A key leadership lesson is to avoid the trap of continuing what made you successful in a previous role. Adobe's CEO intentionally takes a step back each year to disrupt his own focus and identify the one or two areas where he, uniquely as CEO, can impact change at scale.

In a rapidly changing technology landscape, professionals must act as the "dean of their own education." This involves a disciplined, continuous process of learning and skill acquisition, essentially building a new foundation for your career every four to five years.

Most people tune out advice they've heard before. However, when a core business lesson reappears multiple times, it's a sign of its fundamental importance. Instead of dismissing it, add more weight to it, as it likely contains a truth you haven't fully internalized.

Predicting the future is hard. Instead, focus on foundational truths that will remain constant. Bezos knew customers would always want lower prices and faster delivery. Building a business around these unchanging principles is a more robust strategy than chasing fleeting trends.

Truly great ideas are rarely original; they are built upon previous work. Instead of just studying your heroes like Buffett or Jobs, research who *they* studied (e.g., Henry Singleton, Edwin Land). This intellectual genealogy uncovers the timeless, foundational principles they applied.

The GSB's enduring value lies in its resistance to offering 'one size fits all war stories.' Instead, it focuses on teaching analytical instrumentation and fundamental social science. This approach equips leaders to solve novel future problems, like harnessing AI, rather than just applying solutions from the past.

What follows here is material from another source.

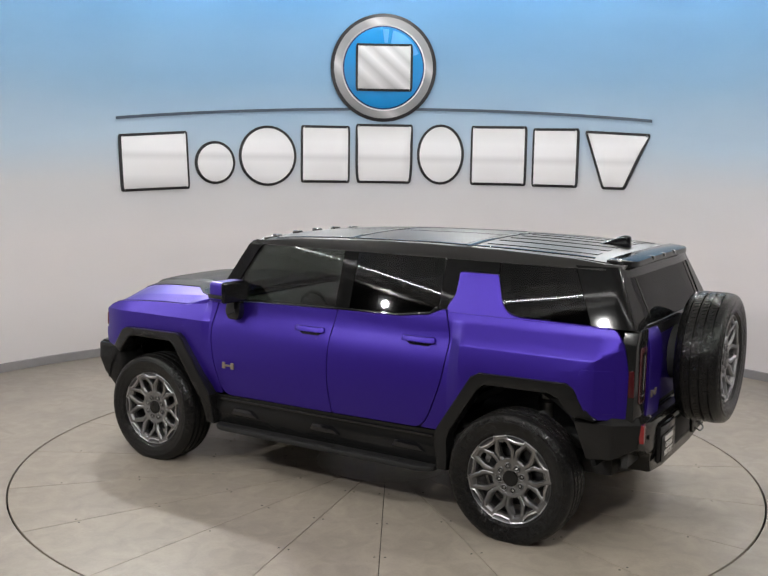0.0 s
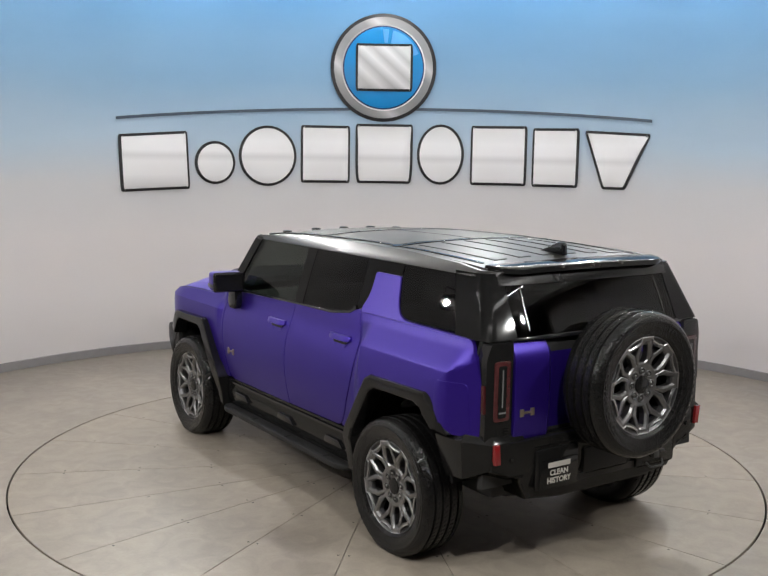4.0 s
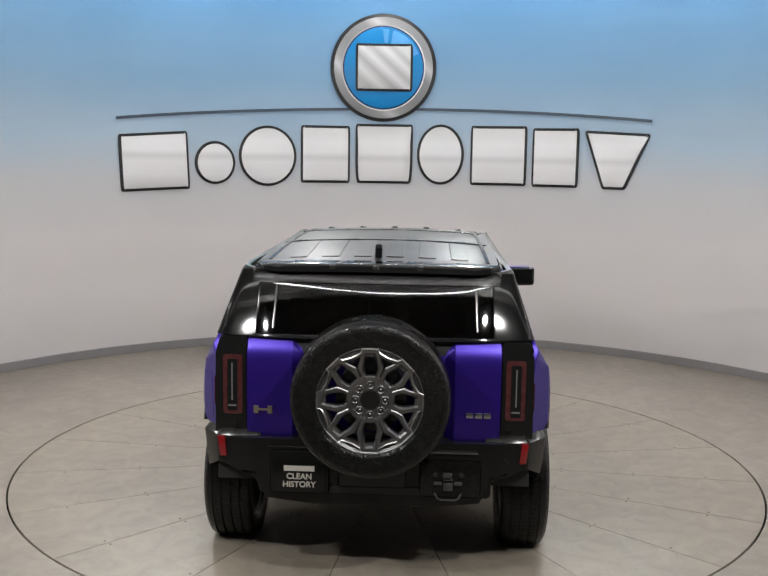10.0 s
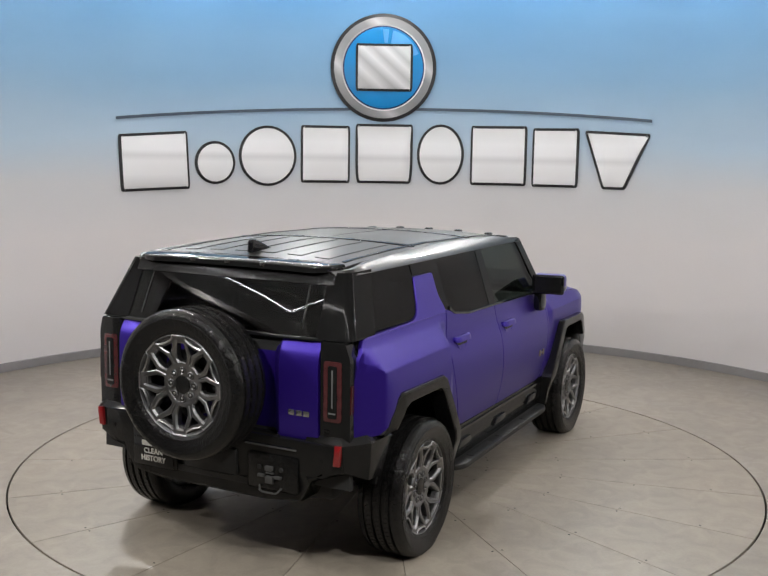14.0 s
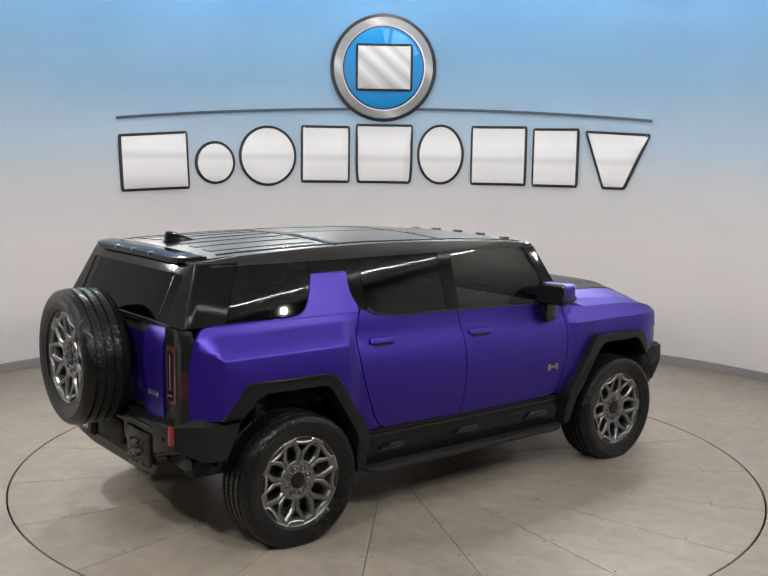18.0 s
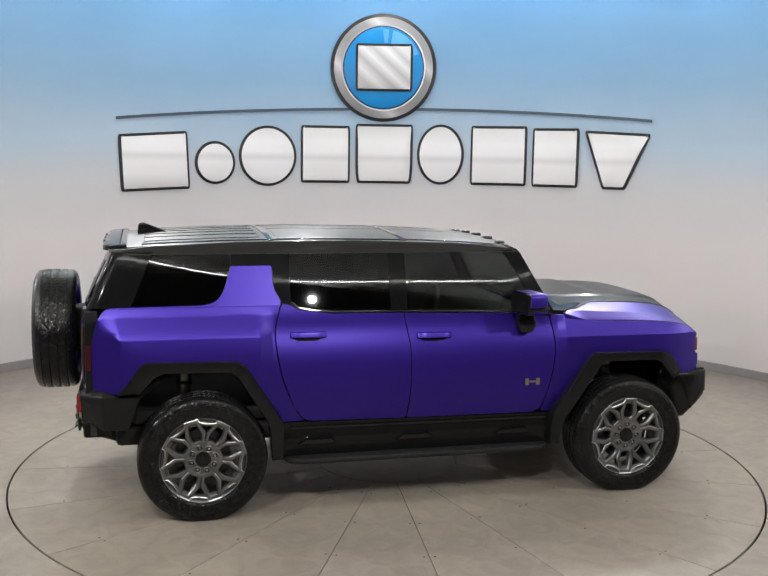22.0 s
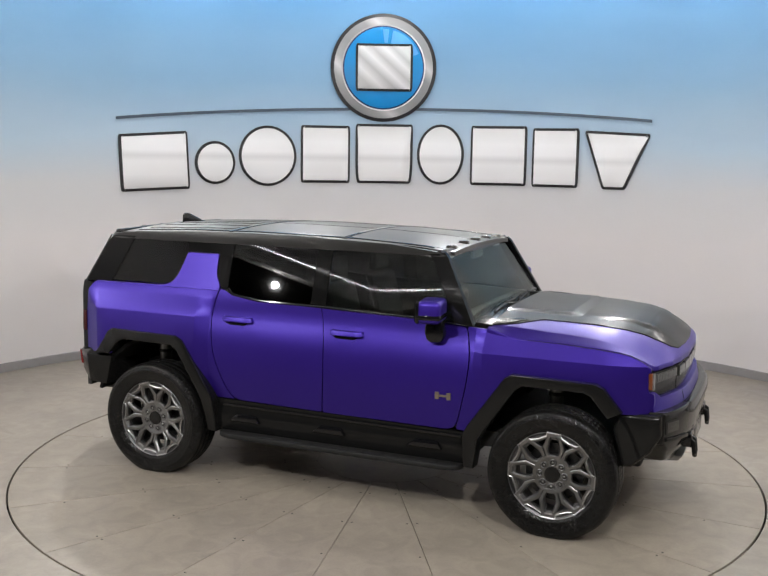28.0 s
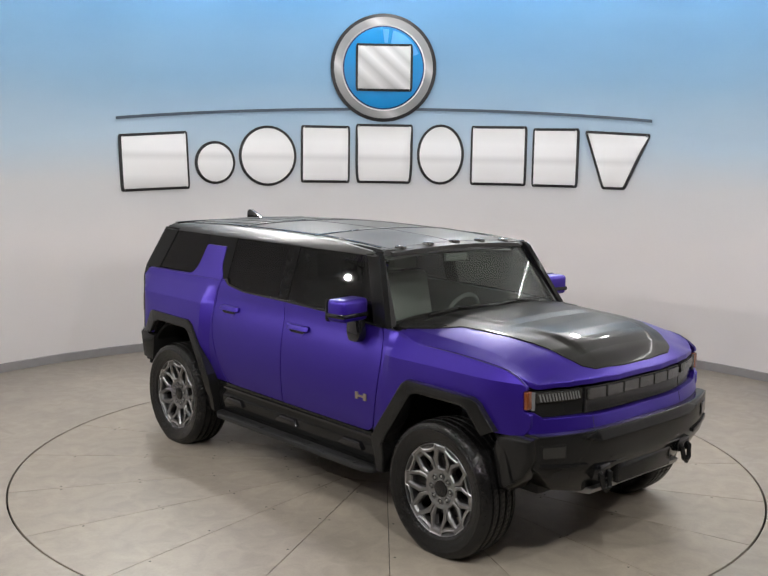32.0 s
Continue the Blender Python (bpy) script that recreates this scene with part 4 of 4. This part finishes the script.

Treat your company like bespoke clothing that needs constant adjustment as it grows. The leadership team at Applied Intuition reads books together and discusses them to force reflection on their current practices and decide what needs to change for the next stage of growth.

Marie Forleo advocates for a structured yearly review of accomplishments, lessons, and gaps. This process creates a strategic filter to evaluate new opportunities against established business and personal goals, preventing you from chasing misaligned projects and wasting time.

The most successful founders rarely get the solution right on their first attempt. Their strength lies in persistence combined with adaptability. They treat their initial ideas as hypotheses, take in new data, and are willing to change their approach repeatedly to find what works.